■ **PROVIDED DATA**:
※

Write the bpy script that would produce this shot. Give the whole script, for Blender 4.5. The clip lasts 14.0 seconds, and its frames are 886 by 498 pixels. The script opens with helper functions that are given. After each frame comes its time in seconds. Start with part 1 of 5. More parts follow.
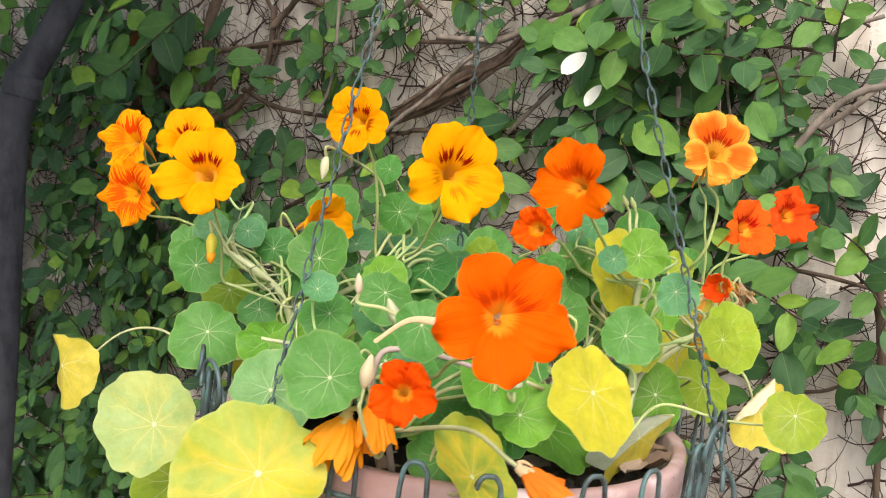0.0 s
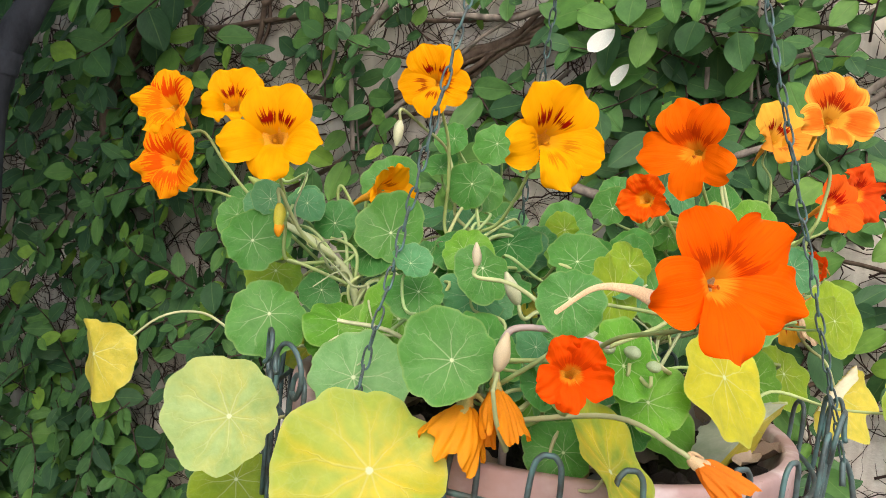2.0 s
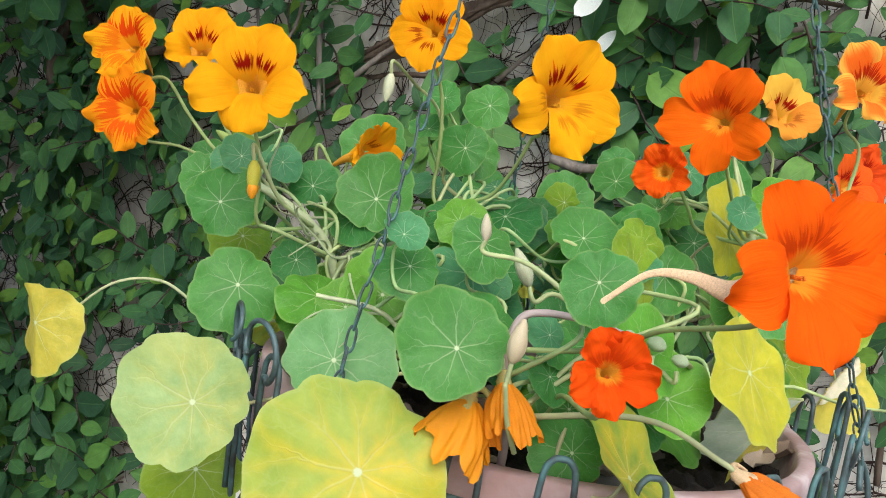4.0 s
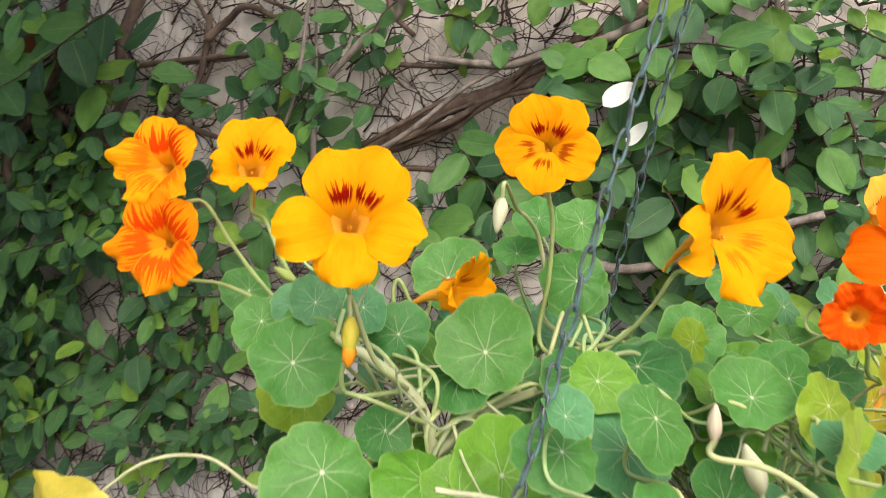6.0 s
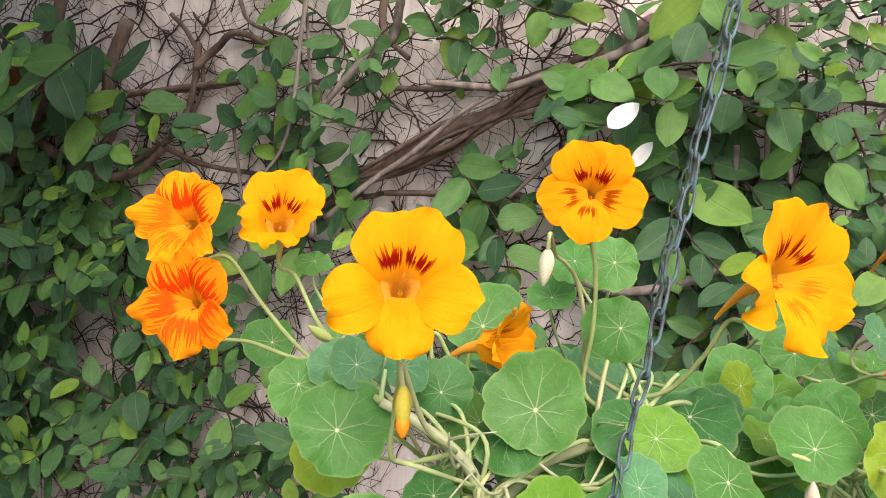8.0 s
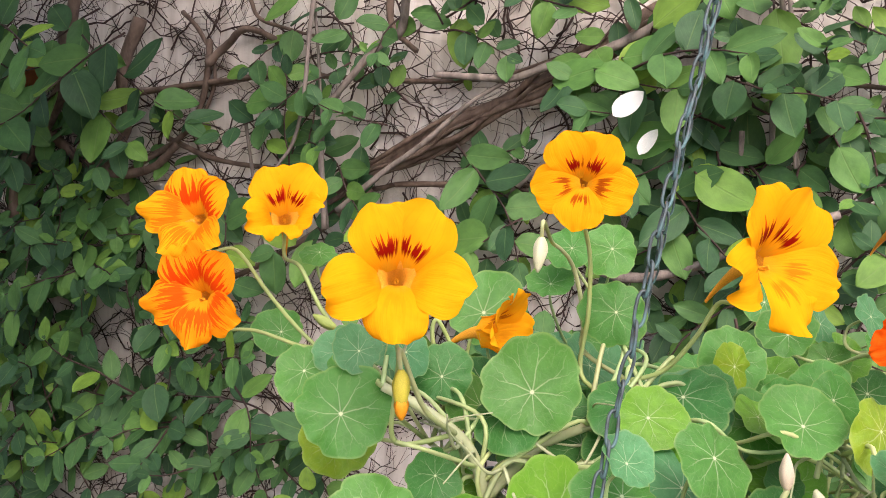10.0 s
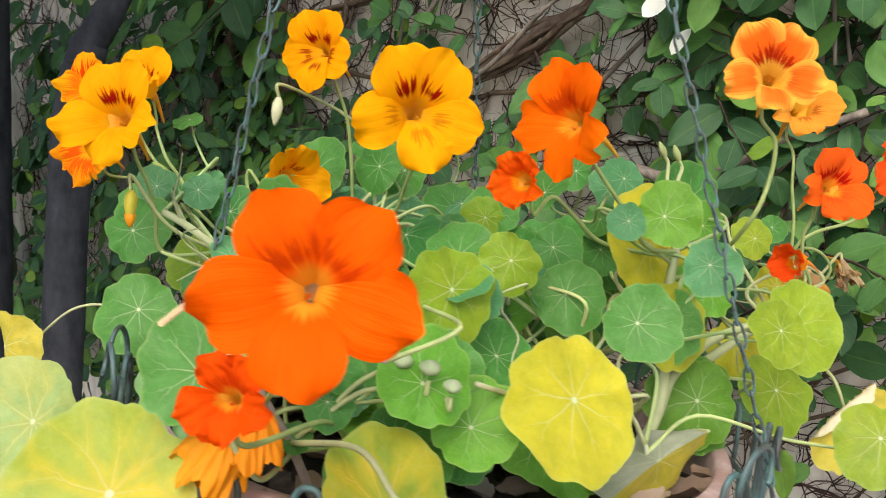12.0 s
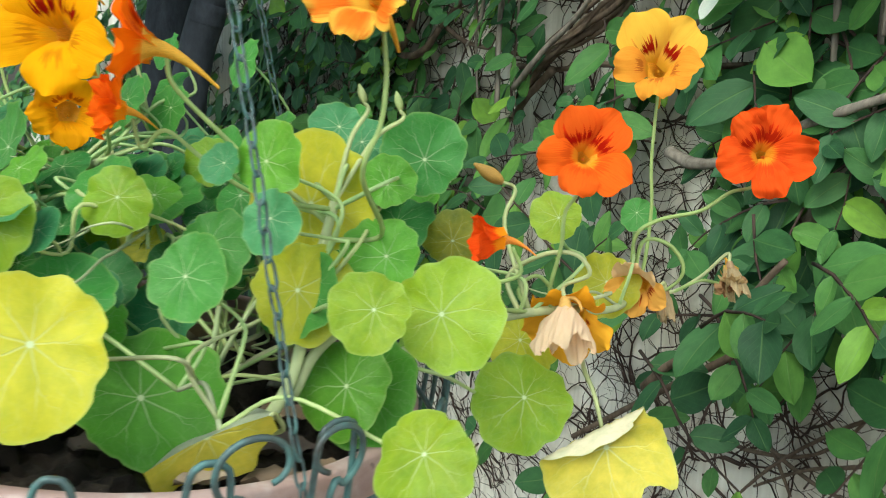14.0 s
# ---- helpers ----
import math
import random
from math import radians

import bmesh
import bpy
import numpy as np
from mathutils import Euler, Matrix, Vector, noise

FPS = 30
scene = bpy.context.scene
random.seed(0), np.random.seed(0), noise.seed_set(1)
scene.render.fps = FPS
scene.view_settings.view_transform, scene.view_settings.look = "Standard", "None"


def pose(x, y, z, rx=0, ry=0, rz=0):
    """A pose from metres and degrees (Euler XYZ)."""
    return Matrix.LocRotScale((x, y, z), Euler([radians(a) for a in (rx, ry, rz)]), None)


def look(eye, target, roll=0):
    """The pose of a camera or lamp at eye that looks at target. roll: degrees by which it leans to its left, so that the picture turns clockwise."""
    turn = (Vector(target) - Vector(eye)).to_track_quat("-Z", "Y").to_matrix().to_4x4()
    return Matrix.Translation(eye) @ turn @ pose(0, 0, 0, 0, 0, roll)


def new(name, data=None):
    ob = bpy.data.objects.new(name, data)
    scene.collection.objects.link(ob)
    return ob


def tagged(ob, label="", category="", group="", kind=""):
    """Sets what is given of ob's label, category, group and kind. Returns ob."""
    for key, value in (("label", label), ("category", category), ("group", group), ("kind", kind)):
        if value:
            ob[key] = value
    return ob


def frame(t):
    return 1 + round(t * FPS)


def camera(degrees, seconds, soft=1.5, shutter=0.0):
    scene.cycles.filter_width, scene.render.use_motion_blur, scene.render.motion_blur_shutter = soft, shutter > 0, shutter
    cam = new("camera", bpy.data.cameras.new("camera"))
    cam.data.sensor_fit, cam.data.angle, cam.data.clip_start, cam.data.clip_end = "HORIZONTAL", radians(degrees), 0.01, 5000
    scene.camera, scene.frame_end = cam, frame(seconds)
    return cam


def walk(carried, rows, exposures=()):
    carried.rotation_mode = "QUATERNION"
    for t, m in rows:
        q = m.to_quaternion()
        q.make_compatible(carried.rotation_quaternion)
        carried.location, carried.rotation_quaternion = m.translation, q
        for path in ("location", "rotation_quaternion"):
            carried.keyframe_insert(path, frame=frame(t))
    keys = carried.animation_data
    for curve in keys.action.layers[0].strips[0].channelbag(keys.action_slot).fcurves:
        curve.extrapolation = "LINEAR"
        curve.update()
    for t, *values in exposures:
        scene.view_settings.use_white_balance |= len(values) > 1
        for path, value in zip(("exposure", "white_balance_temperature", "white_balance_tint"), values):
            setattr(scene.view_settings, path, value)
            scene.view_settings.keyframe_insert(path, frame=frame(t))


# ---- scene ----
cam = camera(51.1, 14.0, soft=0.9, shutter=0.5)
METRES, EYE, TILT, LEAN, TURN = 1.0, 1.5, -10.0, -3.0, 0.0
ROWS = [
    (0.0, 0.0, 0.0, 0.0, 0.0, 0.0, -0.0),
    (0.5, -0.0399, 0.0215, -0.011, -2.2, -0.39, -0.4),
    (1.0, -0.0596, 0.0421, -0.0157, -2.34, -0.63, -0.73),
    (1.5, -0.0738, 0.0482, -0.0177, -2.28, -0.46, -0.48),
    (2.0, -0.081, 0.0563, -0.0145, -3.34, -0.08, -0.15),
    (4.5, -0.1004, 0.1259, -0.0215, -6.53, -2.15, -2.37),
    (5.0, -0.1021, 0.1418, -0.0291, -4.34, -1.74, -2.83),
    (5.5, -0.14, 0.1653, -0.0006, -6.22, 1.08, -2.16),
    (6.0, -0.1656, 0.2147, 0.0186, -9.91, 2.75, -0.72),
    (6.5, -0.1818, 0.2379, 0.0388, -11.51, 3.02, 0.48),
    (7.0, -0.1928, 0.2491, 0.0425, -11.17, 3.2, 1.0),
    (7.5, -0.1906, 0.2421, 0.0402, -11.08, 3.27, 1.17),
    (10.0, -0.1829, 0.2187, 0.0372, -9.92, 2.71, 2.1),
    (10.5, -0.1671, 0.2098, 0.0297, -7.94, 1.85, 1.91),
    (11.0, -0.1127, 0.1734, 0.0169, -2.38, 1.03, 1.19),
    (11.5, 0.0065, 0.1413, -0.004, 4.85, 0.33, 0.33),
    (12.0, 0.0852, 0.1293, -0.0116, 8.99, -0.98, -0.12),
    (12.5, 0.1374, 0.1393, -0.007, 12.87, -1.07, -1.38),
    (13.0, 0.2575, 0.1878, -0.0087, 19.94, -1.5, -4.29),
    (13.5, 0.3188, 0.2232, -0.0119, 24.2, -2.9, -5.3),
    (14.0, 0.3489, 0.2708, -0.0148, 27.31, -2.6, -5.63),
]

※

■ **DIRECTIVE**:
Scan the listing above. Gather each line that contains the word "shutter".

■ **RESPONSE TO THE EXERCISE**:
def camera(degrees, seconds, soft=1.5, shutter=0.0):
    scene.cycles.filter_width, scene.render.use_motion_blur, scene.render.motion_blur_shutter = soft, shutter > 0, shutter
cam = camera(51.1, 14.0, soft=0.9, shutter=0.5)